STORED RECORDS ->
********

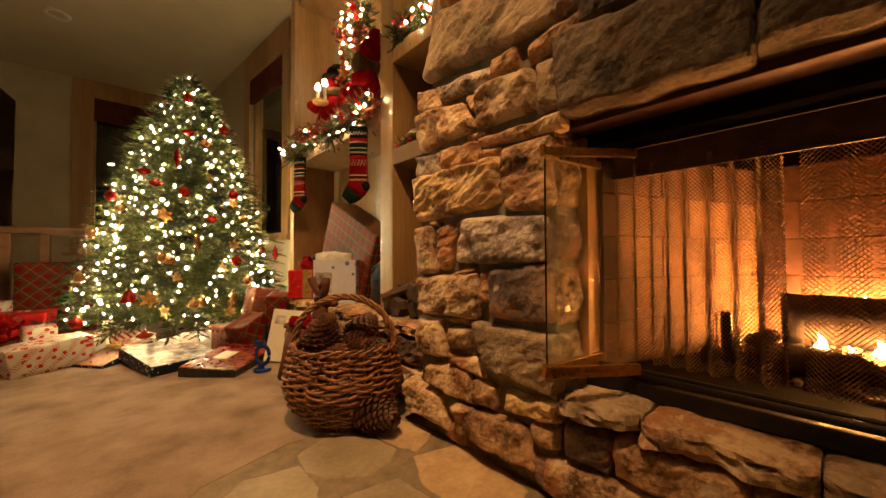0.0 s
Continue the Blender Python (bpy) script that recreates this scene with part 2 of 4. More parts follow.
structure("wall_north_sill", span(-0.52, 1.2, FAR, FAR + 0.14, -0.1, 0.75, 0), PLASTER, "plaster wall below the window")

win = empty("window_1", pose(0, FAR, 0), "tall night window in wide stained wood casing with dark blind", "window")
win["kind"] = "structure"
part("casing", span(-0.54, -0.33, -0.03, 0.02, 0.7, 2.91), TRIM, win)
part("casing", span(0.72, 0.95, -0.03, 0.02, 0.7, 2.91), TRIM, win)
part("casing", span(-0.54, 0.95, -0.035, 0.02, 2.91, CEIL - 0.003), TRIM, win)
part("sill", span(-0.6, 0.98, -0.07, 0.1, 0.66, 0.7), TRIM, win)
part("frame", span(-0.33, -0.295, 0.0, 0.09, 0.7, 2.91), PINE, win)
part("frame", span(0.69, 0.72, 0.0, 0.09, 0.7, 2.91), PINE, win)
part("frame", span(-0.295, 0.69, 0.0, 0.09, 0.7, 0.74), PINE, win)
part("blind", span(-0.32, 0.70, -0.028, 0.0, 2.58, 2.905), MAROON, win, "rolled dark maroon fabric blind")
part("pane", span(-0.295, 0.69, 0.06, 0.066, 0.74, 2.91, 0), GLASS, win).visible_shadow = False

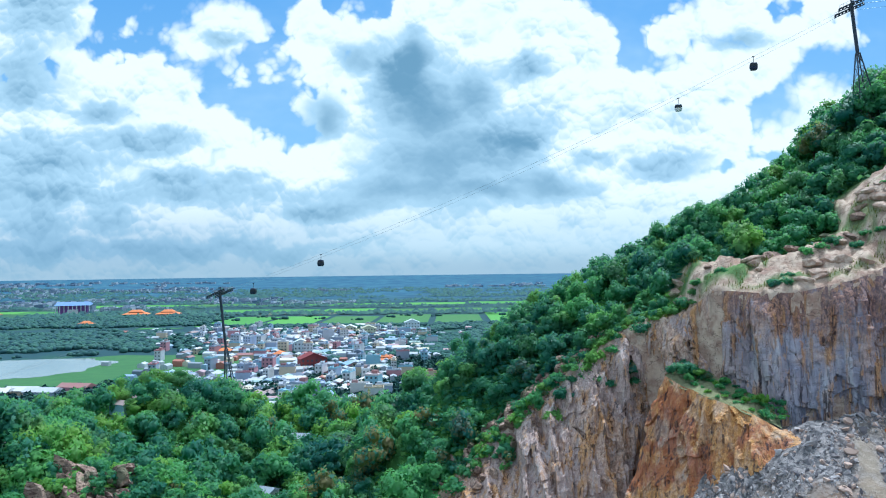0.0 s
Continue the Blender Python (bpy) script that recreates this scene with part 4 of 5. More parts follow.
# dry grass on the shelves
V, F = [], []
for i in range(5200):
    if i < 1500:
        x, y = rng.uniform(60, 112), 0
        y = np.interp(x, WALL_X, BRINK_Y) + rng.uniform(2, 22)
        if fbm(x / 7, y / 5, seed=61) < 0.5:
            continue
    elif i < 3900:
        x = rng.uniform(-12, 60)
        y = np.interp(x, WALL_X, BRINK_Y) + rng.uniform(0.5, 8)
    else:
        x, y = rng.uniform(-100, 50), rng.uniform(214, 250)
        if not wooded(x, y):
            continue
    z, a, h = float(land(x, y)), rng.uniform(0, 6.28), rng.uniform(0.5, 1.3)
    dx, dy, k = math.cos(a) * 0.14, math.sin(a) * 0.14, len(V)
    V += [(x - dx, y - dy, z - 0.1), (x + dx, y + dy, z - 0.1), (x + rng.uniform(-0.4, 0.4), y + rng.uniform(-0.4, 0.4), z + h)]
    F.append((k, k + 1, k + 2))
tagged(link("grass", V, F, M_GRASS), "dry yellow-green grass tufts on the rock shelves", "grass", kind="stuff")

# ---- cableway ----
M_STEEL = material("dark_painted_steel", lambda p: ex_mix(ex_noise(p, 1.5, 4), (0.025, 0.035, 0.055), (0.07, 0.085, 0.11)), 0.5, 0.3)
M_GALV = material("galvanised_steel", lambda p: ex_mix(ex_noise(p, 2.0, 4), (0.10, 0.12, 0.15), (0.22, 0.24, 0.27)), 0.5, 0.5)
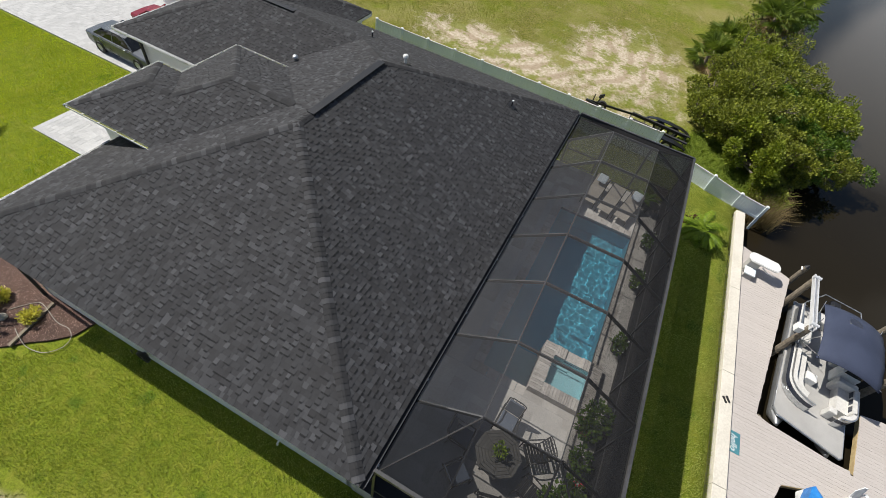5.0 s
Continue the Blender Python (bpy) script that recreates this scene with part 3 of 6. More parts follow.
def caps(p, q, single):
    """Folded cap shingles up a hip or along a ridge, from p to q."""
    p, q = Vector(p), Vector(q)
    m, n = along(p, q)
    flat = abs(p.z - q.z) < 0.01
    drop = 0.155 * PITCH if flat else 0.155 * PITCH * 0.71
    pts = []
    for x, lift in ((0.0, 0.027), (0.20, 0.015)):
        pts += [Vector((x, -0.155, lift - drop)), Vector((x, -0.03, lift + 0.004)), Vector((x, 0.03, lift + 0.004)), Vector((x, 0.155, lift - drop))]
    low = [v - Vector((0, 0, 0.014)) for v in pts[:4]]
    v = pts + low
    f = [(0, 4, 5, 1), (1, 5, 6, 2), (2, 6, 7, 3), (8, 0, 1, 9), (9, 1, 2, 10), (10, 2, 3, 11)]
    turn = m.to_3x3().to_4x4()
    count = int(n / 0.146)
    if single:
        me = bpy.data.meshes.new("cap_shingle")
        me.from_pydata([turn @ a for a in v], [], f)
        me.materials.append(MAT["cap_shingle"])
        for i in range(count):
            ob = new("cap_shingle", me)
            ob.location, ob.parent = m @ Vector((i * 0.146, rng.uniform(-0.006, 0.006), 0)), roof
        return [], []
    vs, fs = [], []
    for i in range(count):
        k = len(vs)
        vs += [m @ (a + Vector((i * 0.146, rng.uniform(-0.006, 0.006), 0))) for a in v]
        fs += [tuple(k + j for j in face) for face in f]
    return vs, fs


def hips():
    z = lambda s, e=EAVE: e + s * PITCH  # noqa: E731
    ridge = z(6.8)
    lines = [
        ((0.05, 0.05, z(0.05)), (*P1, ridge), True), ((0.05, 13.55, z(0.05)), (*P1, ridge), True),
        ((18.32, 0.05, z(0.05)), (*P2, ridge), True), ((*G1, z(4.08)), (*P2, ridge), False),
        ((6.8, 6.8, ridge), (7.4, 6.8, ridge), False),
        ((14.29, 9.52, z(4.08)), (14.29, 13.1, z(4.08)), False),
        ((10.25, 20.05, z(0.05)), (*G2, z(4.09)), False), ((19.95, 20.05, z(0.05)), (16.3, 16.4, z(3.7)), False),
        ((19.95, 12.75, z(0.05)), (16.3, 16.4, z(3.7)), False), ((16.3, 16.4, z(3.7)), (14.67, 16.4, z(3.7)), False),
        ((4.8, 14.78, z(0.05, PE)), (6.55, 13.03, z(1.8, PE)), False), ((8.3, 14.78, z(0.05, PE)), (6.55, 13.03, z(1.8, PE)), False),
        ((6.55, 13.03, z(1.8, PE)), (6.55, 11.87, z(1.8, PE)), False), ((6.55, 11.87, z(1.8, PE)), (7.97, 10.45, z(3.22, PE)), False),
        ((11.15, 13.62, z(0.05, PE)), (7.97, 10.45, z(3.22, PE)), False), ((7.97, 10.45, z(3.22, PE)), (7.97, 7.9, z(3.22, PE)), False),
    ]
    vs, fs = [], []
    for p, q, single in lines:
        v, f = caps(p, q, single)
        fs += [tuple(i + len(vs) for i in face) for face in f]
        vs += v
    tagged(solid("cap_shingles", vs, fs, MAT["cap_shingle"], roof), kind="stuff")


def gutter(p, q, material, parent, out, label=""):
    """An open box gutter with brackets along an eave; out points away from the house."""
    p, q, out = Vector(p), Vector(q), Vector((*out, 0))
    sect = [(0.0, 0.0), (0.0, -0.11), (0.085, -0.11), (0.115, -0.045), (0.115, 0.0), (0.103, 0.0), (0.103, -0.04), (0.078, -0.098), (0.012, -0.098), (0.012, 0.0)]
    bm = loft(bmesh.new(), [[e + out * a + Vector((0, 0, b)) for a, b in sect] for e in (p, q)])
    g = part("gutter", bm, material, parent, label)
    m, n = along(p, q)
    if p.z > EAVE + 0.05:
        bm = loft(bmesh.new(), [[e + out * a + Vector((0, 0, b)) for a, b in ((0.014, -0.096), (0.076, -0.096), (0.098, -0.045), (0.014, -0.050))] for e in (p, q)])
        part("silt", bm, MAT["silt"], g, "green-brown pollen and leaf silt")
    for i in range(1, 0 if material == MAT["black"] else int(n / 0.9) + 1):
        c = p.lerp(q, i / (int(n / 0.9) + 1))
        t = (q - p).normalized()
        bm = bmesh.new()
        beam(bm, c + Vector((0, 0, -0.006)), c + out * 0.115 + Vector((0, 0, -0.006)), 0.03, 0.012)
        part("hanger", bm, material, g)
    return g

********

DIRECTIONS FOR THIS TASK ->
The records above should be reproduced exactly, with no pictures included.

REPLY ->
0.0 s
Continue the Blender Python (bpy) script that recreates this scene with part 2 of 4. More parts follow.
structure("wall_north_sill", span(-0.52, 1.2, FAR, FAR + 0.14, -0.1, 0.75, 0), PLASTER, "plaster wall below the window")

win = empty("window_1", pose(0, FAR, 0), "tall night window in wide stained wood casing with dark blind", "window")
win["kind"] = "structure"
part("casing", span(-0.54, -0.33, -0.03, 0.02, 0.7, 2.91), TRIM, win)
part("casing", span(0.72, 0.95, -0.03, 0.02, 0.7, 2.91), TRIM, win)
part("casing", span(-0.54, 0.95, -0.035, 0.02, 2.91, CEIL - 0.003), TRIM, win)
part("sill", span(-0.6, 0.98, -0.07, 0.1, 0.66, 0.7), TRIM, win)
part("frame", span(-0.33, -0.295, 0.0, 0.09, 0.7, 2.91), PINE, win)
part("frame", span(0.69, 0.72, 0.0, 0.09, 0.7, 2.91), PINE, win)
part("frame", span(-0.295, 0.69, 0.0, 0.09, 0.7, 0.74), PINE, win)
part("blind", span(-0.32, 0.70, -0.028, 0.0, 2.58, 2.905), MAROON, win, "rolled dark maroon fabric blind")
part("pane", span(-0.295, 0.69, 0.06, 0.066, 0.74, 2.91, 0), GLASS, win).visible_shadow = False

0.0 s
Continue the Blender Python (bpy) script that recreates this scene with part 4 of 5. More parts follow.
# dry grass on the shelves
V, F = [], []
for i in range(5200):
    if i < 1500:
        x, y = rng.uniform(60, 112), 0
        y = np.interp(x, WALL_X, BRINK_Y) + rng.uniform(2, 22)
        if fbm(x / 7, y / 5, seed=61) < 0.5:
            continue
    elif i < 3900:
        x = rng.uniform(-12, 60)
        y = np.interp(x, WALL_X, BRINK_Y) + rng.uniform(0.5, 8)
    else:
        x, y = rng.uniform(-100, 50), rng.uniform(214, 250)
        if not wooded(x, y):
            continue
    z, a, h = float(land(x, y)), rng.uniform(0, 6.28), rng.uniform(0.5, 1.3)
    dx, dy, k = math.cos(a) * 0.14, math.sin(a) * 0.14, len(V)
    V += [(x - dx, y - dy, z - 0.1), (x + dx, y + dy, z - 0.1), (x + rng.uniform(-0.4, 0.4), y + rng.uniform(-0.4, 0.4), z + h)]
    F.append((k, k + 1, k + 2))
tagged(link("grass", V, F, M_GRASS), "dry yellow-green grass tufts on the rock shelves", "grass", kind="stuff")

# ---- cableway ----
M_STEEL = material("dark_painted_steel", lambda p: ex_mix(ex_noise(p, 1.5, 4), (0.025, 0.035, 0.055), (0.07, 0.085, 0.11)), 0.5, 0.3)
M_GALV = material("galvanised_steel", lambda p: ex_mix(ex_noise(p, 2.0, 4), (0.10, 0.12, 0.15), (0.22, 0.24, 0.27)), 0.5, 0.5)
5.0 s
Continue the Blender Python (bpy) script that recreates this scene with part 3 of 6. More parts follow.
def caps(p, q, single):
    """Folded cap shingles up a hip or along a ridge, from p to q."""
    p, q = Vector(p), Vector(q)
    m, n = along(p, q)
    flat = abs(p.z - q.z) < 0.01
    drop = 0.155 * PITCH if flat else 0.155 * PITCH * 0.71
    pts = []
    for x, lift in ((0.0, 0.027), (0.20, 0.015)):
        pts += [Vector((x, -0.155, lift - drop)), Vector((x, -0.03, lift + 0.004)), Vector((x, 0.03, lift + 0.004)), Vector((x, 0.155, lift - drop))]
    low = [v - Vector((0, 0, 0.014)) for v in pts[:4]]
    v = pts + low
    f = [(0, 4, 5, 1), (1, 5, 6, 2), (2, 6, 7, 3), (8, 0, 1, 9), (9, 1, 2, 10), (10, 2, 3, 11)]
    turn = m.to_3x3().to_4x4()
    count = int(n / 0.146)
    if single:
        me = bpy.data.meshes.new("cap_shingle")
        me.from_pydata([turn @ a for a in v], [], f)
        me.materials.append(MAT["cap_shingle"])
        for i in range(count):
            ob = new("cap_shingle", me)
            ob.location, ob.parent = m @ Vector((i * 0.146, rng.uniform(-0.006, 0.006), 0)), roof
        return [], []
    vs, fs = [], []
    for i in range(count):
        k = len(vs)
        vs += [m @ (a + Vector((i * 0.146, rng.uniform(-0.006, 0.006), 0))) for a in v]
        fs += [tuple(k + j for j in face) for face in f]
    return vs, fs


def hips():
    z = lambda s, e=EAVE: e + s * PITCH  # noqa: E731
    ridge = z(6.8)
    lines = [
        ((0.05, 0.05, z(0.05)), (*P1, ridge), True), ((0.05, 13.55, z(0.05)), (*P1, ridge), True),
        ((18.32, 0.05, z(0.05)), (*P2, ridge), True), ((*G1, z(4.08)), (*P2, ridge), False),
        ((6.8, 6.8, ridge), (7.4, 6.8, ridge), False),
        ((14.29, 9.52, z(4.08)), (14.29, 13.1, z(4.08)), False),
        ((10.25, 20.05, z(0.05)), (*G2, z(4.09)), False), ((19.95, 20.05, z(0.05)), (16.3, 16.4, z(3.7)), False),
        ((19.95, 12.75, z(0.05)), (16.3, 16.4, z(3.7)), False), ((16.3, 16.4, z(3.7)), (14.67, 16.4, z(3.7)), False),
        ((4.8, 14.78, z(0.05, PE)), (6.55, 13.03, z(1.8, PE)), False), ((8.3, 14.78, z(0.05, PE)), (6.55, 13.03, z(1.8, PE)), False),
        ((6.55, 13.03, z(1.8, PE)), (6.55, 11.87, z(1.8, PE)), False), ((6.55, 11.87, z(1.8, PE)), (7.97, 10.45, z(3.22, PE)), False),
        ((11.15, 13.62, z(0.05, PE)), (7.97, 10.45, z(3.22, PE)), False), ((7.97, 10.45, z(3.22, PE)), (7.97, 7.9, z(3.22, PE)), False),
    ]
    vs, fs = [], []
    for p, q, single in lines:
        v, f = caps(p, q, single)
        fs += [tuple(i + len(vs) for i in face) for face in f]
        vs += v
    tagged(solid("cap_shingles", vs, fs, MAT["cap_shingle"], roof), kind="stuff")


def gutter(p, q, material, parent, out, label=""):
    """An open box gutter with brackets along an eave; out points away from the house."""
    p, q, out = Vector(p), Vector(q), Vector((*out, 0))
    sect = [(0.0, 0.0), (0.0, -0.11), (0.085, -0.11), (0.115, -0.045), (0.115, 0.0), (0.103, 0.0), (0.103, -0.04), (0.078, -0.098), (0.012, -0.098), (0.012, 0.0)]
    bm = loft(bmesh.new(), [[e + out * a + Vector((0, 0, b)) for a, b in sect] for e in (p, q)])
    g = part("gutter", bm, material, parent, label)
    m, n = along(p, q)
    if p.z > EAVE + 0.05:
        bm = loft(bmesh.new(), [[e + out * a + Vector((0, 0, b)) for a, b in ((0.014, -0.096), (0.076, -0.096), (0.098, -0.045), (0.014, -0.050))] for e in (p, q)])
        part("silt", bm, MAT["silt"], g, "green-brown pollen and leaf silt")
    for i in range(1, 0 if material == MAT["black"] else int(n / 0.9) + 1):
        c = p.lerp(q, i / (int(n / 0.9) + 1))
        t = (q - p).normalized()
        bm = bmesh.new()
        beam(bm, c + Vector((0, 0, -0.006)), c + out * 0.115 + Vector((0, 0, -0.006)), 0.03, 0.012)
        part("hanger", bm, material, g)
    return g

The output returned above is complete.